The easiest way to test/debug is this prompt “Create a chart that plots 1,2,4, 8 against equal x steps. Output an annotated message that has the the file name in it.” (Enable Code interpreter and output ‘text’) - > this works fine. You will see the file show up in as part of the code interpreter message and also in the text message that follows.

Now if you change the output to ‘json’ (And add the output directive) there is no file attached to either messages (not in the final output and not in the interpreter session message) (Prompt: Create a chart that plots 1,2,4, 8 against equal x stept. Output the file as chart.png and create a nice title in the output JSON attribute “title”)

I have retested this with several models - only 4o is able to do this correct most of the time. All other models, including 4.1 and o3 will fail. I have flagged a lot of playground outcomes as either ‘good’ or ‘bad’ based on the outcome - hope that helps. For now the solution is to simply choose text output, in which case it almost always works across models, with gpt-4o still creating the best response.

3 Likes

I am having a similar issue. I am not able to find the output of the executed code regardless of how I ask for it. This is my code:

  stream=True,
  tools=[{
      "type": "code_interpreter",
      "container": {
          "type": "auto",
          "file_ids": ["file-TXT3RH5yycr7MAX2H8kLvq"]
      }
  }],
  input=[{
      "role": "user",
      "content": [{ "type": "input_text", "text": "Run python code that shows exactly how many columns this spreadsheet has and what the name for each column is. " }]
  }],
  reasoning={"effort": "medium", "summary": "auto"},
  text={"format": {"type": "text"}},

Do you know how to access the file content and the output of the executed code? @jlvanhulst

I go through all the output messages to pick out the container responses. Then with the container_id I do list files.

    self.output_files = []
        # collect the files from the code interpreter calls and the text response object if it exists
        for output in self.raw_response.output:
            if output.type == "message":
                content = output.content
                for item in content:
                    if item.type == "output_text":
                        self.text_response_object = item
            elif output.type == "code_interpreter_call":
                files = await client.containers.files.list(container_id=output.container_id)
                # get files
                for file in files.data:
                    self.output_files.append({"file_id": file.id, "container_id": output.container_id})

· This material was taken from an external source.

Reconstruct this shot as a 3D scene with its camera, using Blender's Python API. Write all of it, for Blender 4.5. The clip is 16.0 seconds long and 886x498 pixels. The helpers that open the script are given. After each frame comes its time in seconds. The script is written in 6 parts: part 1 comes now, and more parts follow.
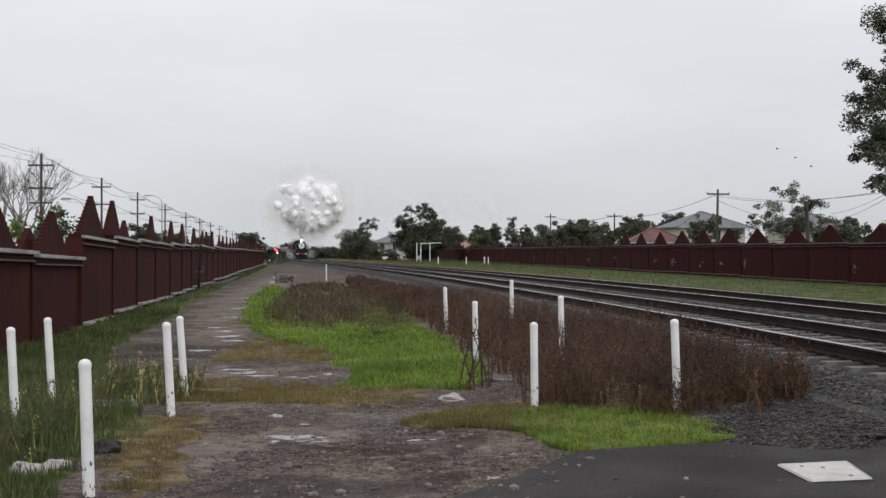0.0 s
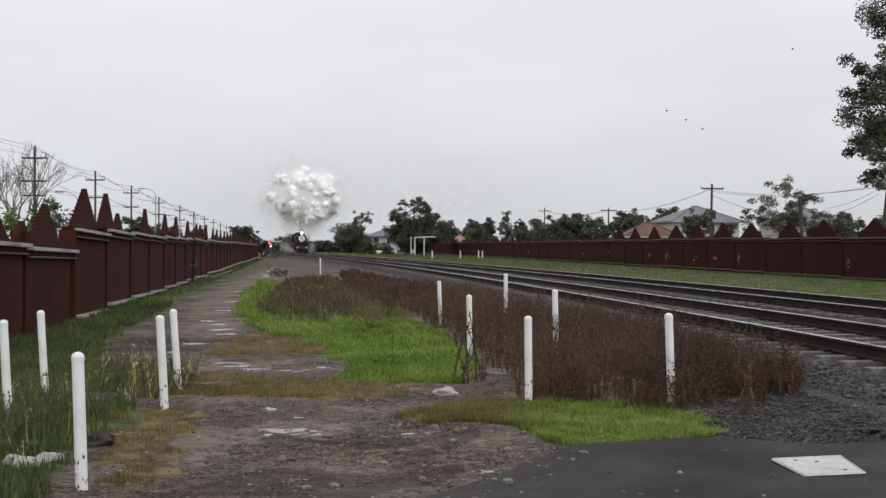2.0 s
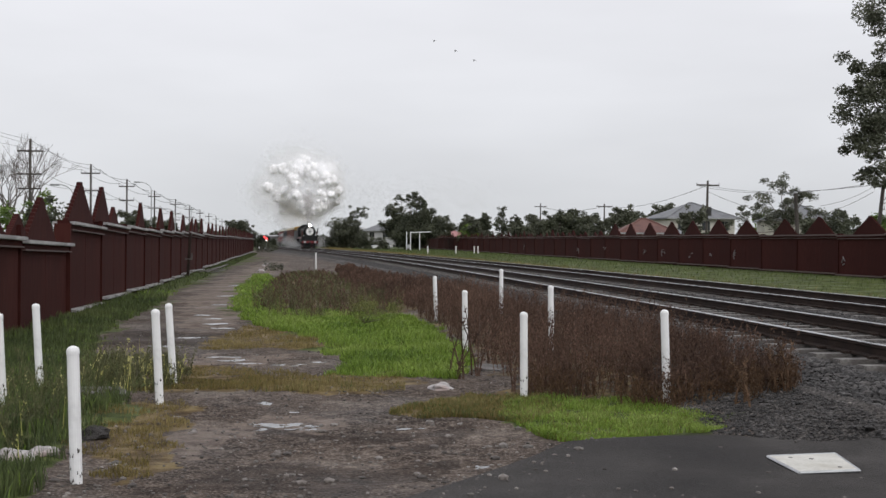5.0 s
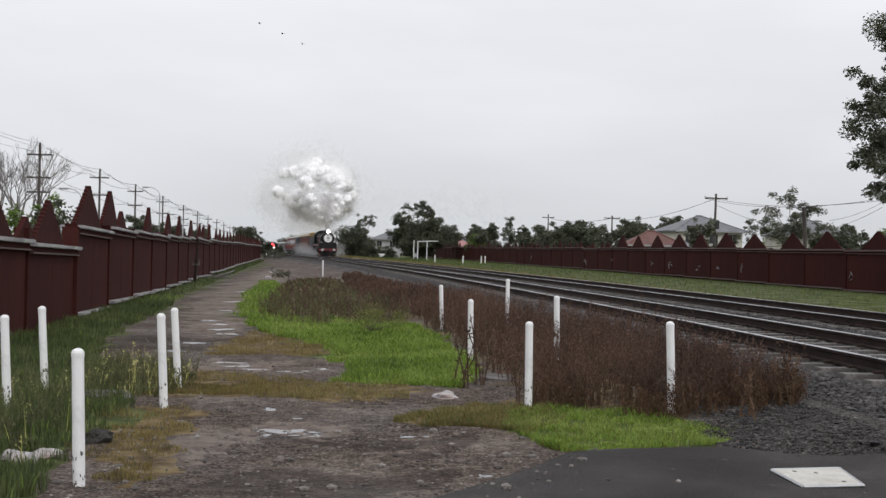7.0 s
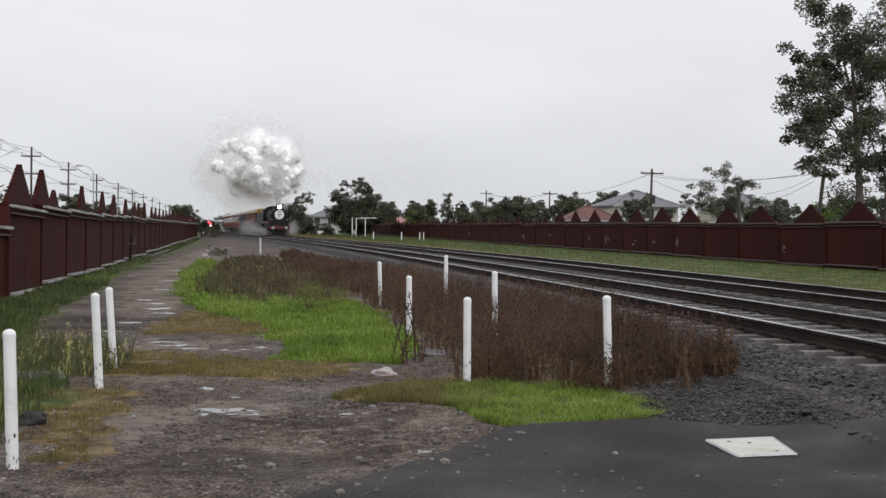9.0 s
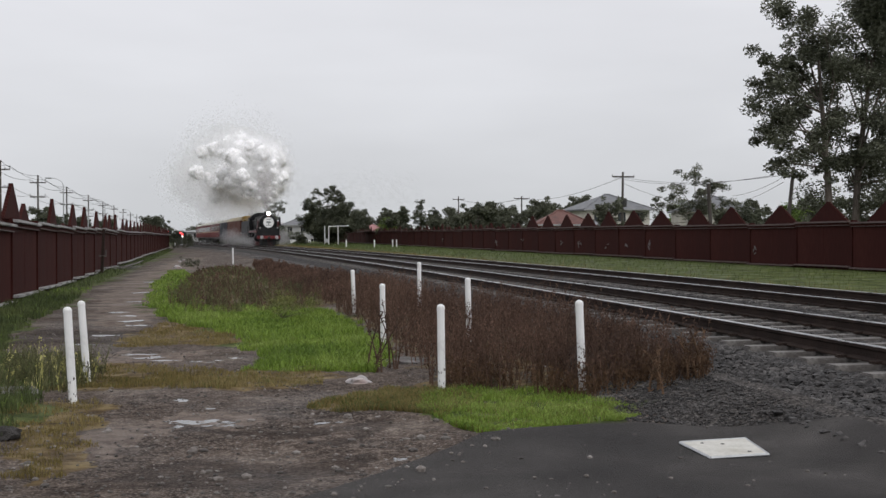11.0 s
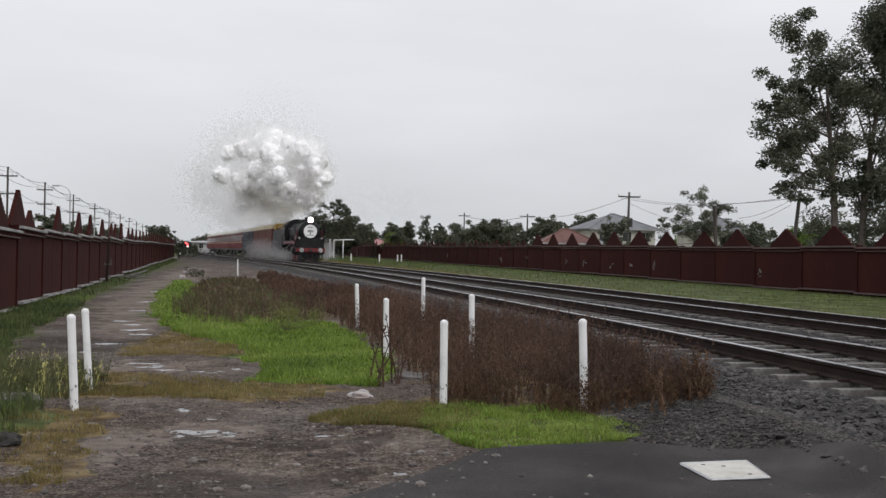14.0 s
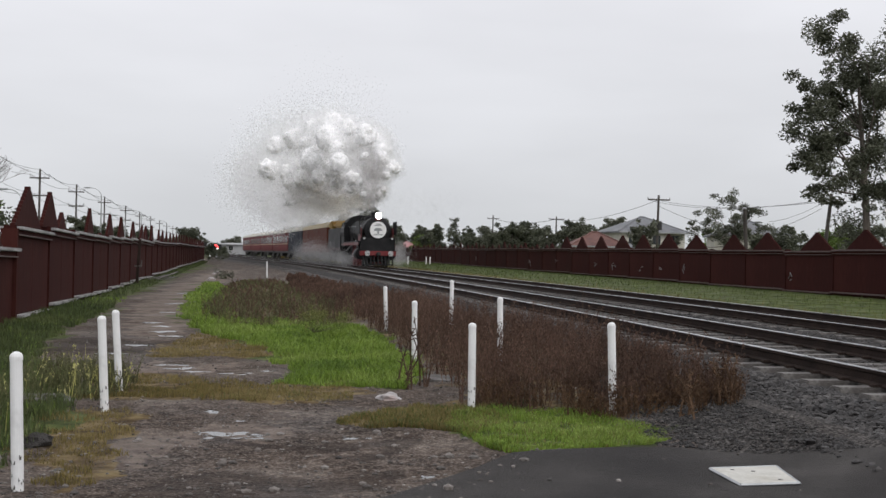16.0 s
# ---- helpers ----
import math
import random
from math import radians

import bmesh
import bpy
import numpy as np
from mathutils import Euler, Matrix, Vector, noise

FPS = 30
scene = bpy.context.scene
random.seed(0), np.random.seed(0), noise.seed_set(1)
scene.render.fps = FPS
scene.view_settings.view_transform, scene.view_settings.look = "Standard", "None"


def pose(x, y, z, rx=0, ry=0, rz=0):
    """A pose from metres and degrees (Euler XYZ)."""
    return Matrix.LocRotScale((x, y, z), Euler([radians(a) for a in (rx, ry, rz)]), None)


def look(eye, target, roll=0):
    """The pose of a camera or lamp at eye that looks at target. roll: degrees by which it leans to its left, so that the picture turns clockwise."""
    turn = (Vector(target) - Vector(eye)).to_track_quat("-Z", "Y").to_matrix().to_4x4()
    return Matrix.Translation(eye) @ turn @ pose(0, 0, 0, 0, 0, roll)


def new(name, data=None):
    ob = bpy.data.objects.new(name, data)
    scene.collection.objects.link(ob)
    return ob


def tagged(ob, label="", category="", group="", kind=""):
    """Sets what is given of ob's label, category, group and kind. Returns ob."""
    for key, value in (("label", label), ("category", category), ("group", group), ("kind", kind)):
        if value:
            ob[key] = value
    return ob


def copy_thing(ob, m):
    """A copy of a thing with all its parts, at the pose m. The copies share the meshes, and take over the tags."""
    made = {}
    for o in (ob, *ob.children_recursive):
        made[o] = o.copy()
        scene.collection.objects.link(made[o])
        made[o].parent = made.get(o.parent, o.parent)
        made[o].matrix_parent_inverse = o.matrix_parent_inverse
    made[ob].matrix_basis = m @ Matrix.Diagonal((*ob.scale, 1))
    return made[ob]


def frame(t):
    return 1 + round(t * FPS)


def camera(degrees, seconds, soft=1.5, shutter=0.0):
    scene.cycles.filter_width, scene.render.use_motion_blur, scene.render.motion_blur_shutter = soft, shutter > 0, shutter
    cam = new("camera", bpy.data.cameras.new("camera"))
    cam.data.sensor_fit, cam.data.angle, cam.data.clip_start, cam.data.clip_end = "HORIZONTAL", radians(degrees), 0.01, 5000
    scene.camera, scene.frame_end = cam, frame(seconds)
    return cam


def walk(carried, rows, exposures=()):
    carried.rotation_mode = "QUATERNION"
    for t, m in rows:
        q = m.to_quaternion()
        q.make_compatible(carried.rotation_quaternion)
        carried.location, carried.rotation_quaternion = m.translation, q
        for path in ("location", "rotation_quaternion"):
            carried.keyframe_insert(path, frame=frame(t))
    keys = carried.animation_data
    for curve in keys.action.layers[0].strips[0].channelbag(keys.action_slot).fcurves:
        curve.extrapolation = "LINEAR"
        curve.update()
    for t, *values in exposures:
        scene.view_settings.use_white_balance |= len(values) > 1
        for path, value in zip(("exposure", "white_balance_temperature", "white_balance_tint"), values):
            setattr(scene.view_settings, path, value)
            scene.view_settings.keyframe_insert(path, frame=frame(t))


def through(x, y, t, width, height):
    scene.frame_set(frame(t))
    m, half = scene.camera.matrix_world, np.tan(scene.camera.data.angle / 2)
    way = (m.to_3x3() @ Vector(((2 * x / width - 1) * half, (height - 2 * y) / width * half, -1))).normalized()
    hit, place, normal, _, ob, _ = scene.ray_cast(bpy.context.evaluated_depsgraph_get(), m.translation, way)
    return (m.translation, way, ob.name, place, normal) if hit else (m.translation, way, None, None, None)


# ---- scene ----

(I just copy pasted, the ‘self’ is my Prompt class) and then use
await client.containers.files.retrieve() to get the files.

https://platform.openai.com/docs/api-reference/container-files/listContainerFiles
https://platform.openai.com/docs/api-reference/container-files for the details

Thank you for that.

There seems to be an easier way to do this by enabling

include=[“code_interpreter_call.outputs”],

Where would you add that?

Checkout the issue I opened.

You simply add it to your request like:

  reasoning={"effort": "medium", "summary": "auto"},
  text={"format": {"type": "text"}},
  include=["code_interpreter_call.outputs"],
  max_output_tokens=32000

Interesting - looking in the source only these would work (for Responses API)

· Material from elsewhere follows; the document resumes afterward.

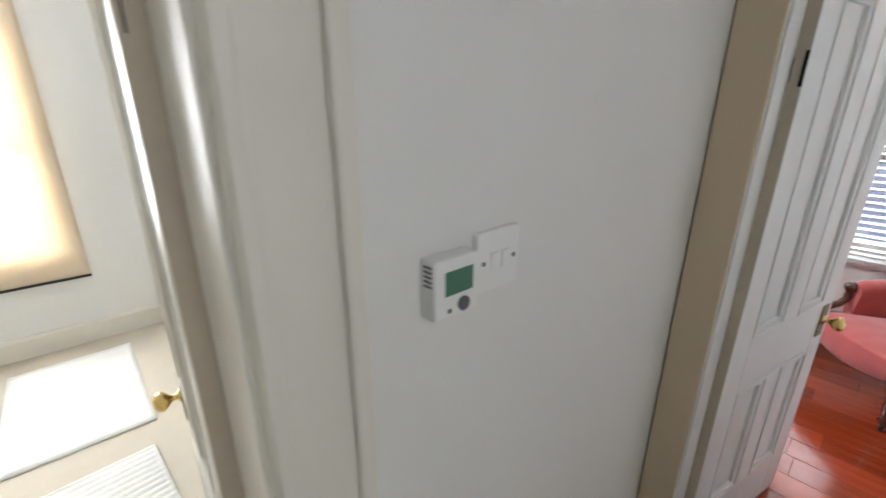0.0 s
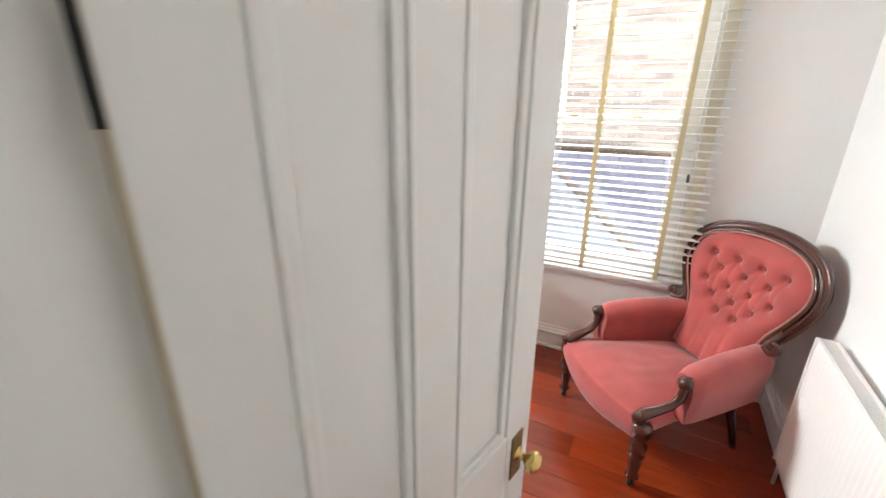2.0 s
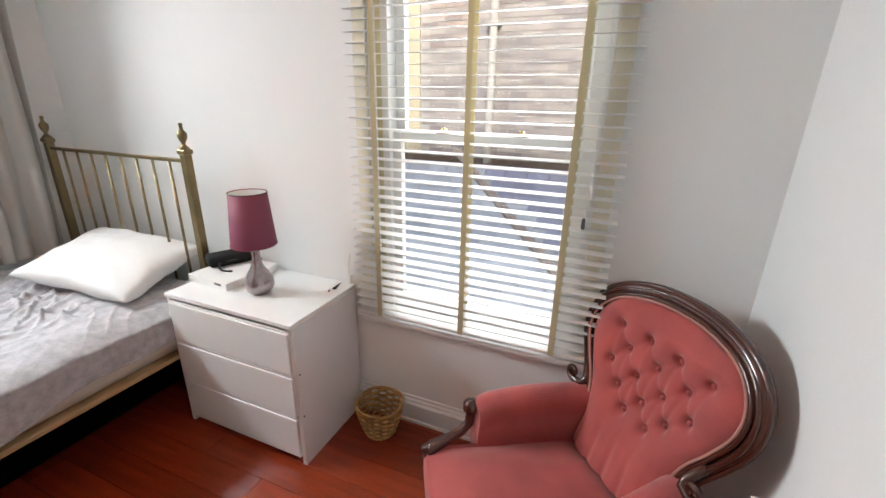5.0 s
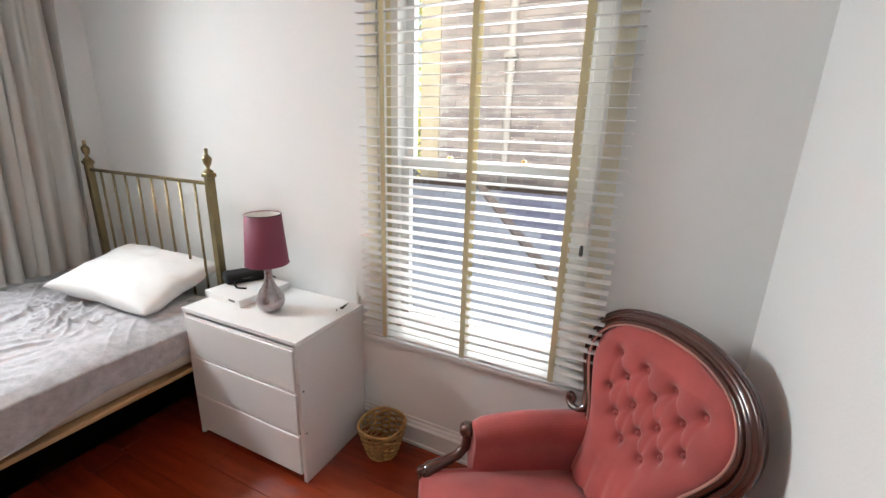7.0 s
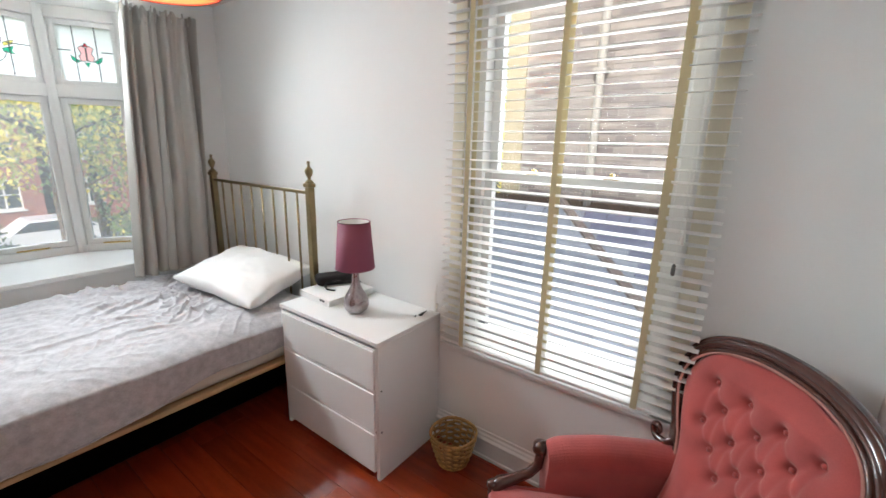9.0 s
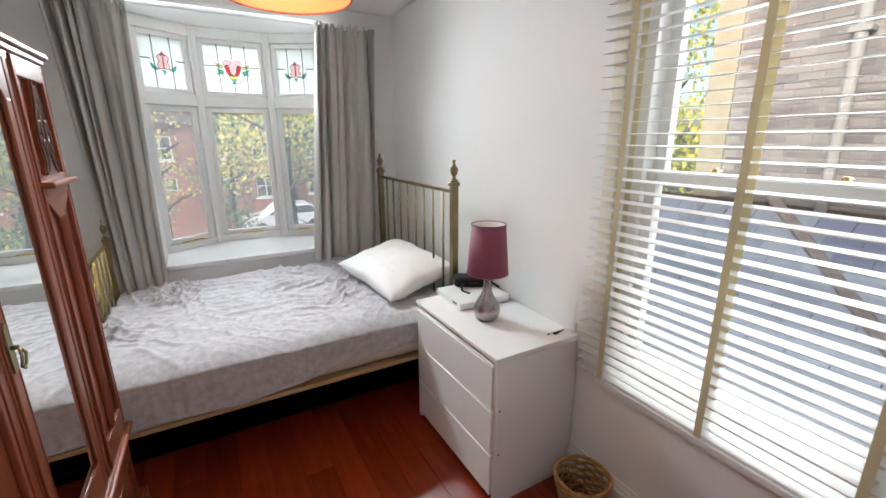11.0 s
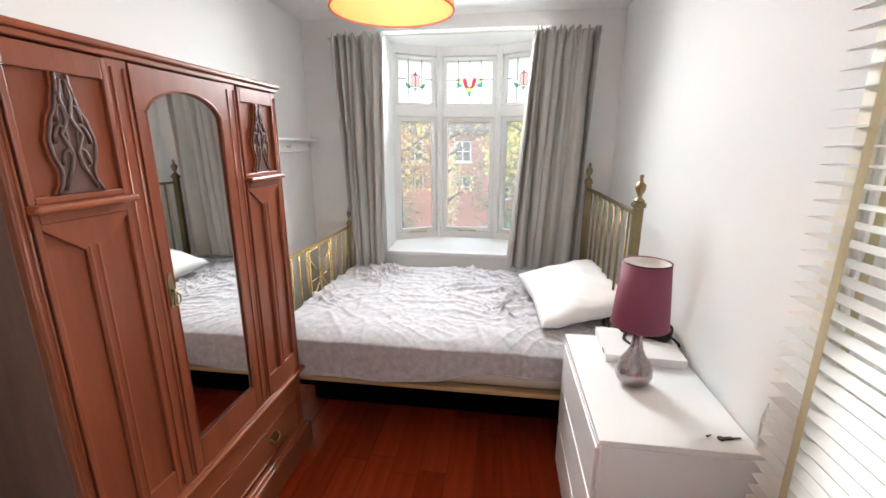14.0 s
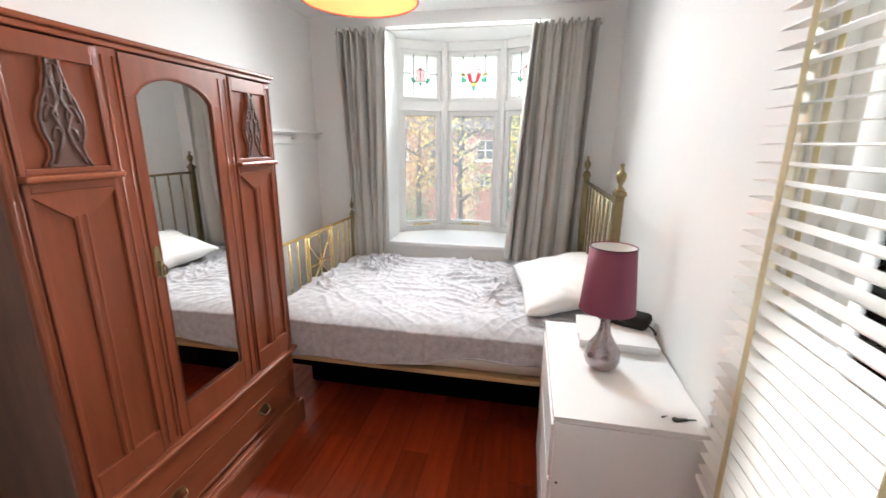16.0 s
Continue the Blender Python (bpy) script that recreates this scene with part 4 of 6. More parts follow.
def side_room_things():
    t = thing("roman_blind", pose(0.48, 4.095, 0), "cream fabric roman blind half translucent over the window", "blind")
    bm = bmesh.new()
    def f(u, v):
        z = 0.50 + v * 1.80
        sag = 0.006 * math.sin(u * math.pi) * math.sin(v * 22)
        return Vector((u * 1.04, sag, z))
    sheet(bm, f, 24, 60, 0.002)
    part("blind_fabric", bm, M_ROMAN, t, smooth=True)
    part("hem_bar", B((0, -0.006, 0.485), (1.04, 0.006, 0.503), 0.003), M_IRON, t, "dark hem bar")
    part("head_rail", B((0, -0.02, 2.30), (1.04, 0.03, 2.34), 0.003), M_GLOSS, t)
    r = thing("bath_mat", pose(1.00, 2.86, 0.0), "plain white mat lying on the carpet", "mat")
    bm = bmesh.new()
    sheet(bm, lambda u, v: Vector((u * 0.62, v * 1.02, 0.011 + 0.002 * math.sin(9 * u + 5 * v))), 14, 20, 0.010)
    part("mat_body", bm, M_MAT, r, smooth=True)
    q = thing("ribbed_rug", pose(1.12, 1.75, 0.0, 0, 0, 4), "white ribbed cotton rug lying on the carpet", "rug")
    bm = bmesh.new()
    sheet(bm, lambda u, v: Vector((u * 0.52, v * 0.85, 0.013 + 0.004 * math.sin(v * 140) + 0.002 * noise.noise((u * 20, v * 30, 0)))), 20, 130, 0.009)
    part("rug_body", bm, M_MAT, q, smooth=True)


M_RIM = mat("red_trim", (0.50, 0.08, 0.05), 0.7, vary=0.05)
chest_of_drawers()
table_lamp()
clutter_on_chest()
waste_basket()
venetian_blind()
radiator()
cord_cleat()
wall_rail()
landing_controls()
pendant_shade()
side_room_things()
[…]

ResponseIncludable: TypeAlias = Literal[
    "file_search_call.results",
    "message.input_image.image_url",
    "computer_call_output.output.image_url",
    "reasoning.encrypted_content",
]
1 Like

Thanks for the report! I see the problems, we’ll work on fixing the citations to be more reliable regardless of text / json modes.

1 Like

Great! Make sure to add testing for running two consecutive code interpreter sessions - 4o does best but has yet to return more than one file ever (with two expected one from each session)

1 Like